### Available data
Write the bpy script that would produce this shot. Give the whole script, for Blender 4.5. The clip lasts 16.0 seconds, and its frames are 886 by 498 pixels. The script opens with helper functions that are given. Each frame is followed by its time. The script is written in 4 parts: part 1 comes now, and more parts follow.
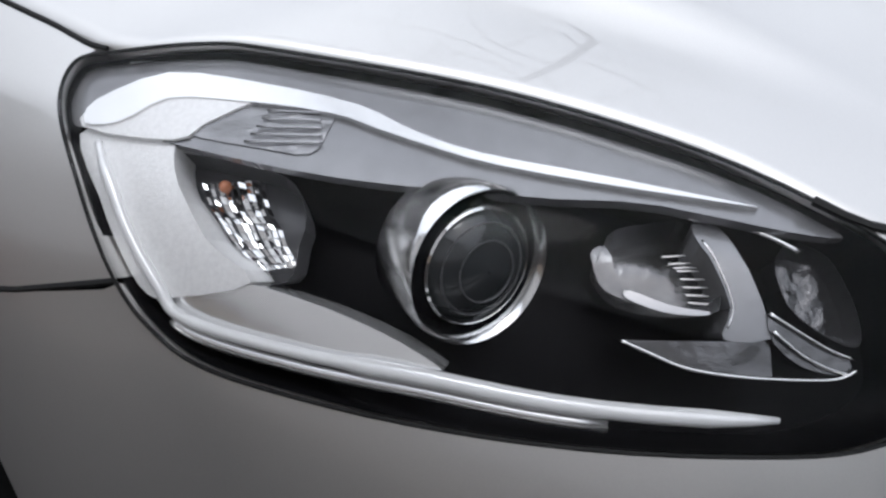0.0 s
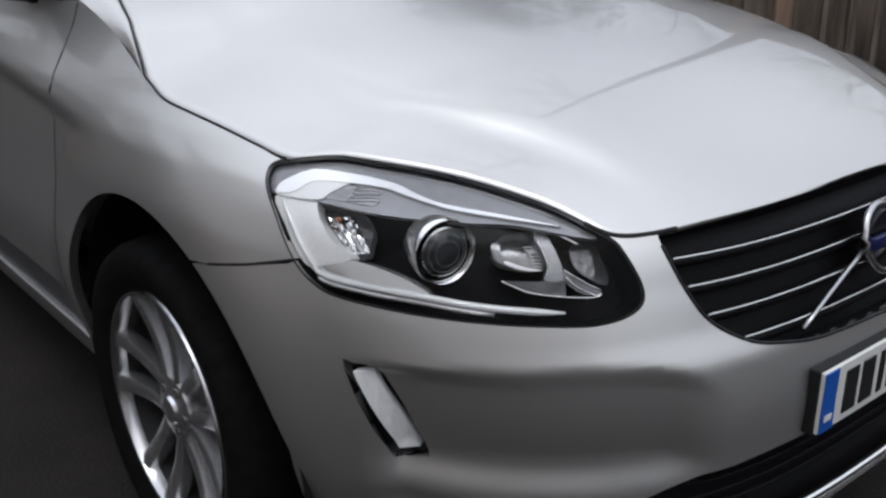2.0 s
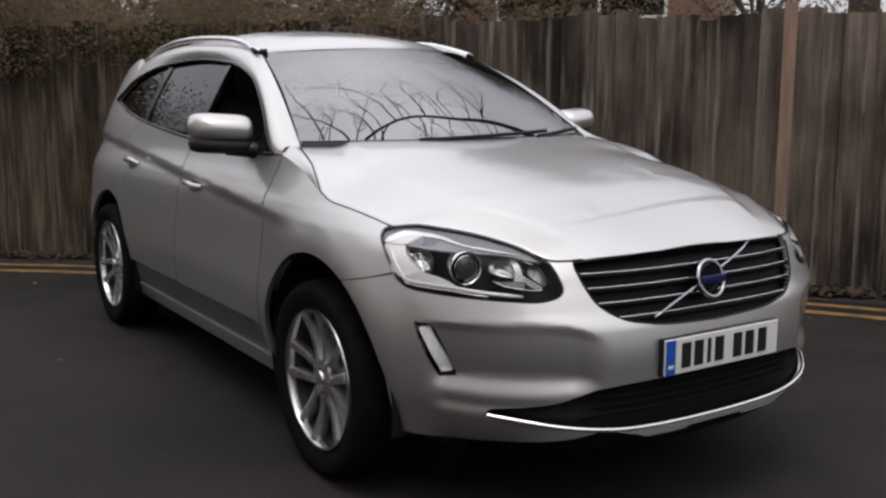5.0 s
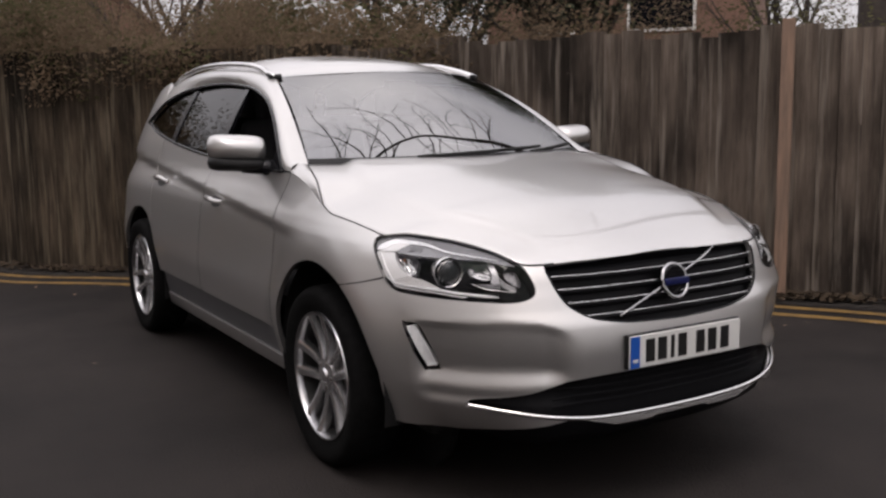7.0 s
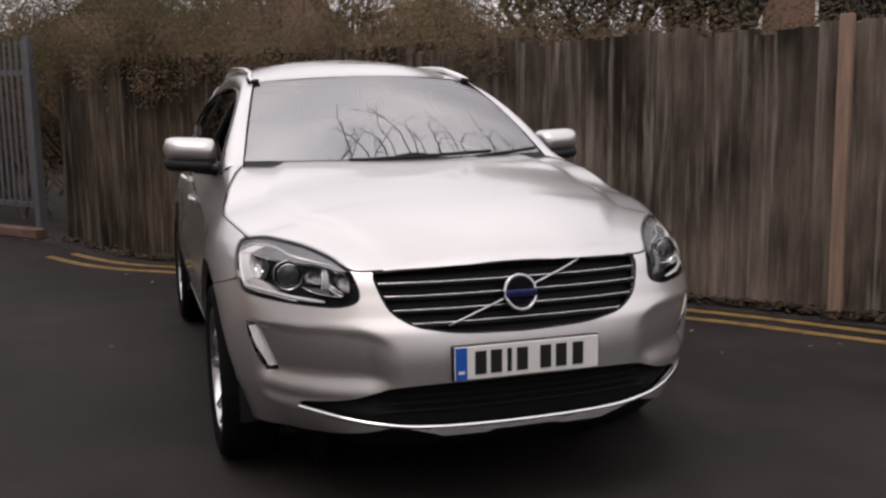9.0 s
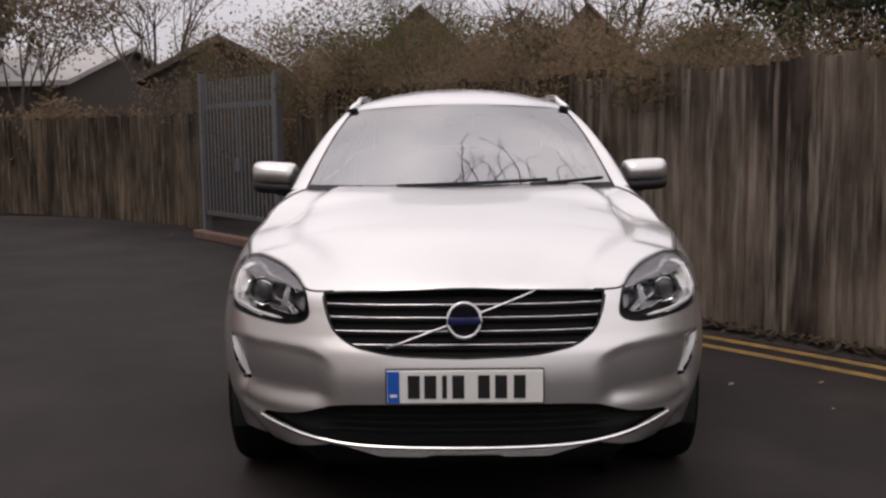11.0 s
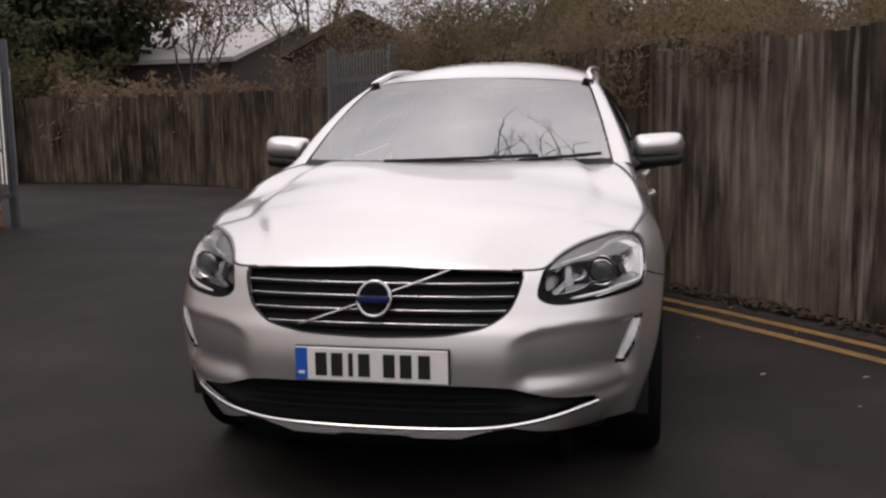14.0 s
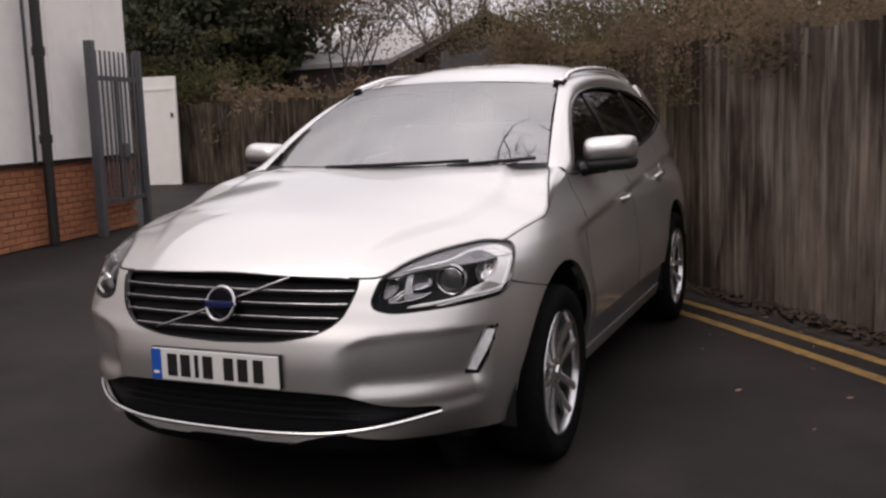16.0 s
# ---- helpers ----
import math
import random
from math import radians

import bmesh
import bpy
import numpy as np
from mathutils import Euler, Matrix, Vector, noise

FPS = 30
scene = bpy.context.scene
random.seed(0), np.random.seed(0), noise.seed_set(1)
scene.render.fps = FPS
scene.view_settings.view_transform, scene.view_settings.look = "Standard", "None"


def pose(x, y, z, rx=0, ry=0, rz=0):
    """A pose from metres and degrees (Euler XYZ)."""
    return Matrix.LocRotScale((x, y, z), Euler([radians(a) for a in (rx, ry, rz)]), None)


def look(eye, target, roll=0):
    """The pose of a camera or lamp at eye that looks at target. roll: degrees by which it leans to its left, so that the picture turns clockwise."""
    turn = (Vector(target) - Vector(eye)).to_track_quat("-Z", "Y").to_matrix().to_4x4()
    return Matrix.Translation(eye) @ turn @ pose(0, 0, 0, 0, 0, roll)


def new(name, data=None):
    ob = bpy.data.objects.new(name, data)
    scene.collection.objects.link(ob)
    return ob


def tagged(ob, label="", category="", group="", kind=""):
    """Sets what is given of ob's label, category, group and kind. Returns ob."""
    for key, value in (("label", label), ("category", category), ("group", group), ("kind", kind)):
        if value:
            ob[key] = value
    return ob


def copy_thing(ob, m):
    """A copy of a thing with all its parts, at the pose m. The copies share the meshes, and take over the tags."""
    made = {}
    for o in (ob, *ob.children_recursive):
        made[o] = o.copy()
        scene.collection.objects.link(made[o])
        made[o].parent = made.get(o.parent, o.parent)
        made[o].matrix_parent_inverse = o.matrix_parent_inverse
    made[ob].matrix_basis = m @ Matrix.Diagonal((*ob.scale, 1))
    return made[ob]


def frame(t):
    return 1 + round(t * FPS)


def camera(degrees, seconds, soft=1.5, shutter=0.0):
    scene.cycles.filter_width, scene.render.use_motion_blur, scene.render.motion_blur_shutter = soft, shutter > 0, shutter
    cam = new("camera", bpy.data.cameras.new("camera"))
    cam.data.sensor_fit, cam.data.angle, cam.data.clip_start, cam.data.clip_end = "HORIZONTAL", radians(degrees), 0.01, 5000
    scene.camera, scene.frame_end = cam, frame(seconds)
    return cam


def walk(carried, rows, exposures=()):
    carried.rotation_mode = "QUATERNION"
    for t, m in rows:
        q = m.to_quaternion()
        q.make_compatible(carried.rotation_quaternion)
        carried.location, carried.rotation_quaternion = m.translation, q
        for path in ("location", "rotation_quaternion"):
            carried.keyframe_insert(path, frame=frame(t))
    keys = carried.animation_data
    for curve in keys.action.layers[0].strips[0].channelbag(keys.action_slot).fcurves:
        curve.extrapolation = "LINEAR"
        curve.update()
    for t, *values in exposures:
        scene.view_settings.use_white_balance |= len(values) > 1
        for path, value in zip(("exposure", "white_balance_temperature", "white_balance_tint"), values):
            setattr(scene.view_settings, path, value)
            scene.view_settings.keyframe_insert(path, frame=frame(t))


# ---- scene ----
LENS = 48.74
# seconds, eye, target, roll
PATH = [
    (0, (-1.142, -0.1, 1.054), (0.155, 1.254, 0.359), 1.9),
    (0.5, (-1.218, -0.181, 1.113), (0.066, 1.175, 0.397), 2.1),
    (1, (-1.304, -0.355, 1.198), (-0.126, 1.078, 0.452), 0.1),
    (1.5, (-1.481, -0.551, 1.247), (-0.237, 0.867, 0.582), -0.0),
    (2, (-1.614, -0.758, 1.346), (-0.413, 0.683, 0.651), -0.0),
    (2.5, (-1.756, -0.987, 1.364), (-0.569, 0.494, 0.733), -0.4),
    (3, (-1.958, -1.228, 1.379), (-0.761, 0.274, 0.824), -0.9),
    (3.5, (-2.127, -1.466, 1.375), (-0.919, 0.059, 0.91), 0.1),
    (4, (-2.232, -1.736, 1.37), (-1.088, -0.139, 0.997), -0.4),
    (6.5, (-2.508, -2.366, 1.386), (-1.453, -0.695, 1.078), -0.2),
    (7, (-2.416, -2.481, 1.399), (-1.4, -0.784, 1.103), -0.8),
    (7.5, (-2.191, -2.727, 1.406), (-1.3, -0.957, 1.13), 0.1),
    (8, (-1.932, -2.858, 1.422), (-1.108, -1.059, 1.131), 0.2),
    (10.5, (-0.216, -3.225, 1.385), (-0.116, -1.243, 1.143), -0.9),
    (11, (-0.033, -3.259, 1.394), (-0.055, -1.273, 1.164), -0.6),
    (11.5, (-0.017, -3.249, 1.386), (-0.042, -1.266, 1.126), -1.1),
    (12, (-0.027, -3.222, 1.386), (-0.059, -1.24, 1.123), -1.0),
    (12.5, (0.085, -3.224, 1.383), (0.029, -1.242, 1.124), -1.4),
    (13, (0.363, -3.254, 1.383), (0.17, -1.281, 1.12), -0.3),
    (13.5, (0.591, -3.196, 1.38), (0.322, -1.234, 1.099), -1.1),
    (14, (0.873, -3.108, 1.394), (0.474, -1.168, 1.113), -0.9),
    (14.5, (1.158, -3.051, 1.404), (0.659, -1.133, 1.131), -1.4),
    (15, (1.474, -2.976, 1.42), (0.867, -1.091, 1.142), -1.0),
    (15.5, (1.746, -2.876, 1.387), (1.082, -1.01, 1.115), -1.5),
    (16, (2.015, -2.762, 1.402), (1.236, -0.941, 1.126), -1.9),
]
cam = camera(LENS, 16.0, soft=2.5, shutter=0.0)
walk(cam, [(t, look(eye, aim, roll)) for t, eye, aim, roll in PATH],
     exposures=[(0, 0.19, 6050, 10), (1.2, 0.03, 6050, 10), (2.5, 0.0, 6050, 10), (4, 0.1, 6250, 12), (7, 0.18, 6750, 17), (16, 0.2, 6800, 19)])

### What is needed
Identify all lines where the word "name" shows up. Copy them.

### Correct output
def new(name, data=None):
    ob = bpy.data.objects.new(name, data)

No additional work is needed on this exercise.